CHRIS THOMSON
McDonald’s’ reputation for edible food is taking a quarter pounding with the revelation that a recent conviction of the burger chain’s Rockingham outlet was down to a cockroach stuck to the inside of an iced coffee.
The pictured insect was detected by a less-than-impressed customer on July 8 last year, according to a City of Rockinghampaper published this week.
McDonald’s Australia was convicted in January of selling food contrary to that demanded by a customer, and fined $17,500.
The conviction was McDonald’s Australia’s seventh known health conviction in Western Australia in five years, and the fourth in six months.
The conviction’s exposure follows a Department of Health notice published last month that confirmed the golden arches on Wanneroo Road in Wanneroo sold unsuitable food on May 1 last year.
For that offence, McDonald’s Australia was fined $8000 and ordered to pay $1654.45 in court costs.
In November last year the City of Rockingham had claimed another legal victory against McDonald’s Australia. At that time, the chain’s Warnbro outlet was fined $22,500 after standing accused of serving a raw chicken wrap.
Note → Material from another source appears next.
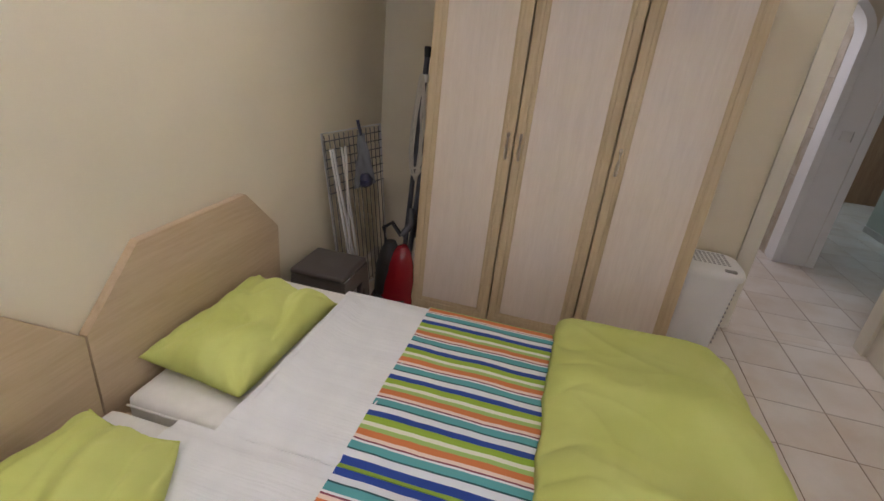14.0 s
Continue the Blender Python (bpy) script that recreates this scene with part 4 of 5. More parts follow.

In July 2009, Rockingham council achieved yet another conviction – when the Warnbro McDonald’s was fined $9000 for failing to maintain its premises and equipment in a clean and sanitary condition, among other indiscretions.
In June last year, McDonald’s Australia was fined $20,000 after pleading guilty to supplying undercooked chicken nuggets from its outlet in Midland.
That eatery is also a double offender – having been fined $500 for a breach of health laws in February 2008.
Those convictions followed a $1250 health fine slapped on the Landsdale McDonald’s in September 2007.